There is also the fact that he is back in the game, and when you are in the game you have to play. He follows her off of the train.
Geoff walks up the stairwell behind the girl, trying not to walk too close. While it is true that he is more or less stalking her, he doesn’t want to feel like a stalker, and he certainly doesn’t want her to perceive him as one. They are meeting randomly. They have just happened to get off of the same train at the same stop and isn’t it amazing how these things happen. (126-7)
The chapters are still short (in fact, the above passage occurs over two chapters), but we don’t ever switch point-of-view or scene; we only push forward with this one single important moment in the character’s life. There is no chance that a reader can get lost in back-and-forth dialogue, either, because we are literally watching a Taxi-Driver-esque scene of a solitary man descending into stalker status. At this point, you can’t put the novel down. You’ve got to see what he does next, where he goes, what will happen to him. It’s Cormac McCarthy’s Child of God set in Bret Easton Ellis’ New York, touched with Nick Hornby’s darkly comic A Long Way Down. It’s twisted and honest, and it’s deeply affecting, though perhaps the effectiveness of this section of the book directly revealed to me what I felt were the weaknesses of the book’s first half.

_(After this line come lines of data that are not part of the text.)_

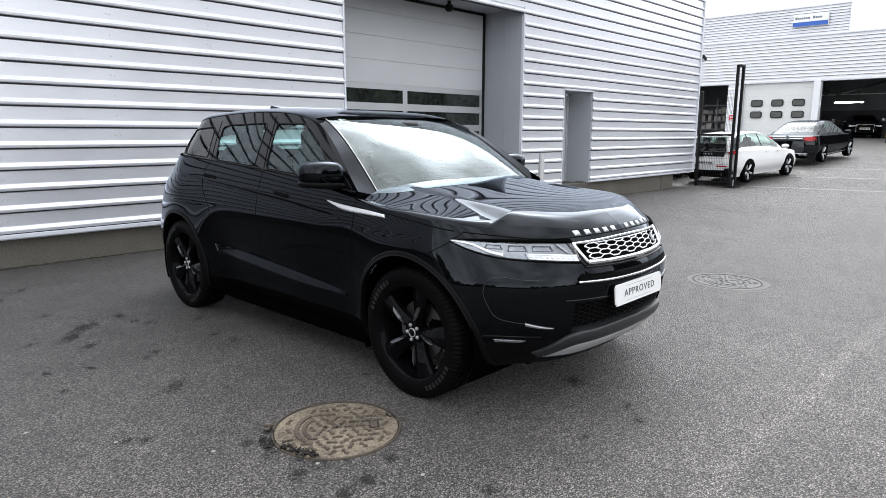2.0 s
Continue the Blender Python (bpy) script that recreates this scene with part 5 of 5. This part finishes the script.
mh = manhole(1.928, 1.868, .316, M_RUSTL, M_RUSTB, 3, "round rusty brown cast-iron manhole cover in the asphalt")
part("frame_lug", box_bm(-.355, -.30, .035, .05, -.01, .007, .003), M_FRAME, mh, m=pose(0, 0, 0, 0, 0, 0))
part("frame_lug", box_bm(-.355, -.30, .085, .10, -.01, .007, .003), M_FRAME, mh, m=pose(0, 0, 0, 0, 0, 0))
part("frame_lug", box_bm(.30, .345, -.03, -.01, -.01, .006, .003), M_FRAME, mh, m=pose(0, 0, 0, 0, 0, 10))
mh2 = manhole(6.66, 1.76, .325, M_CASTL, M_CASTB, 9, "round pale worn iron manhole cover in a mortar ring")
v, f = lathe([(.328, .004), (.37, .003), (.39, -.004)], 60)
put("mortar_ring", mesh_of("mortar_ring", [(a, c * (1 + .0), b) for a, b, c in v], [t[::-1] for t in f], M_MORTAR), mh2, "pale mortar surround")
for i, (x, y, r) in enumerate([(1.76, 1.70, .07), (1.83, 1.64, .05), (1.93, 1.88, .04), (2.02, 1.90, .04), (1.59, 1.93, .04), (1.62, 2.03, .03), (1.575, 1.88, .045), (1.63, 1.74, .05), (1.69, 1.66, .05), (2.13, 1.66, .04), (1.78, 1.60, .03), (2.17, 2.06, .025)]):
    stain(x, y, r, 120 + i, 1.2, .7, .4, 70)


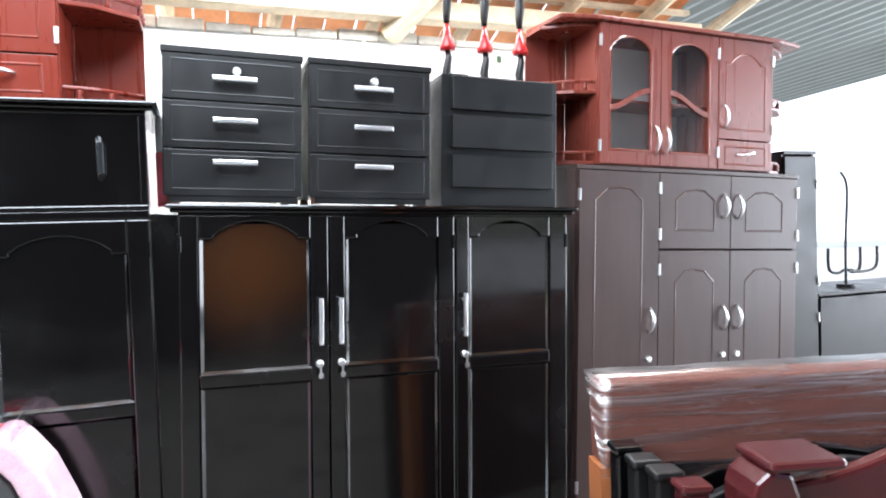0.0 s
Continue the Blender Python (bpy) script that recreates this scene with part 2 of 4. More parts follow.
        for colour, mask in layers:
            over = n.new("ShaderNodeMix")
            over.data_type = "RGBA"
            l.new(mask, over.inputs["Factor"])
            l.new(result, over.inputs["A"])
            over.inputs["B"].default_value = (*colour, 1)
            result = over.outputs["Result"]
    l.new(result, b.inputs["Base Color"])
    weave, bp = n.new("ShaderNodeTexNoise"), n.new("ShaderNodeBump")
    weave.inputs["Scale"].default_value = 260
    bp.inputs["Strength"].default_value, bp.inputs["Distance"].default_value = 0.15, 0.002
    l.new(uv.outputs[0], weave.inputs["Vector"])
    l.new(weave.outputs[0], bp.inputs["Height"])
    l.new(bp.outputs[0], b.inputs["Normal"])
    return m


backdrop_mat = bpy.data.materials.new("hazy_sky")
backdrop_mat.use_nodes = True
glow = backdrop_mat.node_tree.nodes["Principled BSDF"]
glow.inputs["Base Color"].default_value = (0.9, 0.92, 0.95, 1)
glow.inputs["Emission Color"].default_value = (0.95, 0.97, 1.0, 1)
glow.inputs["Emission Strength"].default_value = 1.6
mirror = mirror_material()
glass = clear_material("glass", 0.12, 0.02, 0)
dull_glass = clear_material("dull_glass", 0.012, 0.3, 0)
cling_film = clear_material("cling_film", 0.15, 0.18, 5.0)
chair_film = clear_material("chair_film", 0.22, 0.24, 4.0, 0.9)
loose_film = clear_material("loose_film", 0.06, 0.25, 5.0)
tight_film = clear_material("tight_film", 0.54, 0.45, 4.0, 0.9)
stretch_film = clear_material("stretch_film", 0.36, 0.3, 2.2, 0.5, (0.8, 1, 16))
rose_print = print_material("rose_print", (0.55, 0.004, 0.027), (0.012, 0.004, 0.006), 0.175, 0.38, 3.3, fill=0.80, random_ness=0.35)
circle_print = print_material("circle_print", (0.52, 0.47, 0.39), (0.014, 0.011, 0.011), 0.10, 0.50, 1.2, extra=(0.24, 0.014, 0.03), second=(0.24, 0.20, 0.15), fill=0.26, random_ness=0.55)
# circle print with the film's glare put into it as paler colours
glare_print = print_material("glare_print", (0.70, 0.68, 0.66), (0.20, 0.17, 0.20), 0.118, 0.5, 1.0, extra=(0.52, 0.22, 0.28), second=(0.50, 0.48, 0.45), fill=0.2, random_ness=0.8)
leaf_print = print_material("leaf_print", (0.40, 0.39, 0.40), (0.02, 0.02, 0.022), 0.16, 0.46, 0.8, fill=0.62, random_ness=1.0)
brown_leaf_print = print_material("brown_leaf_print", (0.24, 0.225, 0.22), (0.035, 0.016, 0.014), 0.2, 0.46, 0.7, fill=0.62, random_ness=1.0)
damask_print = print_material("damask_print", (0.62, 0.61, 0.56), (0.014, 0.014, 0.014), 0.08, 0.42, 1.6, fill=0.5, random_ness=0.4)


def brown_spot_lacquer(centre, radius):
    """Black lacquer that blends to brown towards one spot, within radius."""
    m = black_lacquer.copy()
    m.name = "brown_spot_lacquer"
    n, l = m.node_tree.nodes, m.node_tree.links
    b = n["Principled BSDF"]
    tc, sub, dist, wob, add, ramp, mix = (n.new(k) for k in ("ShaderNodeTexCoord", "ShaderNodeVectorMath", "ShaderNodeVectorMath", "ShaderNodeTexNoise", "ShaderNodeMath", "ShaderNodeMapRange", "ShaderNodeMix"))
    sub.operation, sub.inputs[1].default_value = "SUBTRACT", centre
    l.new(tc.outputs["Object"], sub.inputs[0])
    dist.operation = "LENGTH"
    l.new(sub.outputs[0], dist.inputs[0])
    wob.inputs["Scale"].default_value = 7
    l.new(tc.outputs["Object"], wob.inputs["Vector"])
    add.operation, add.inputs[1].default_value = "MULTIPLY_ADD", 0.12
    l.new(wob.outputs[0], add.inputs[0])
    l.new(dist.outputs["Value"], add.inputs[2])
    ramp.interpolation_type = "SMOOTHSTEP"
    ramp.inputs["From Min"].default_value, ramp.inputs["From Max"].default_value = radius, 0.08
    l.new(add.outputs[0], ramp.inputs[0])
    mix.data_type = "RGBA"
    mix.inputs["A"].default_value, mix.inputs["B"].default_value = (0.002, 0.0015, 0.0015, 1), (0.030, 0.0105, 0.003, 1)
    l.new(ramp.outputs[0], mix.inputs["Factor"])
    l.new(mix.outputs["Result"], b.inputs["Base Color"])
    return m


# ---- building blocks ----
def box(bm, x0, y0, z0, x1, y1, z1):
    v = [bm.verts.new((x, y, z)) for x in (x0, x1) for y in (y0, y1) for z in (z0, z1)]
    for f in ((0, 1, 3, 2), (4, 6, 7, 5), (0, 4, 5, 1), (2, 3, 7, 6), (0, 2, 6, 4), (1, 5, 7, 3)):
        bm.faces.new([v[i] for i in f])
    return bm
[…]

Tanzer’s book was the first novel I was able to read in my earliest days of fatherhood, and as I mentioned earlier, I think it was important to build my confidence. This is something that I think I’ve been doing my entire life: when I step away from an activity (reading, writing, exercising), I need a baby step to convince myself that I’m still the same guy. I can still run three miles, I can still write ten pages of prose, I can still finish a book in a reasonable time frame. Ben Tanzer, who is a big name in indie literature, and who (bless his soul) is a strong supporter of small-press fiction all-around, was my guinea pig. My apologies to him (and his fans) if I haven’t done justice to his work with my discussion here, but many thanks to Mr. Tanzer for helping me get back on track in my reading life.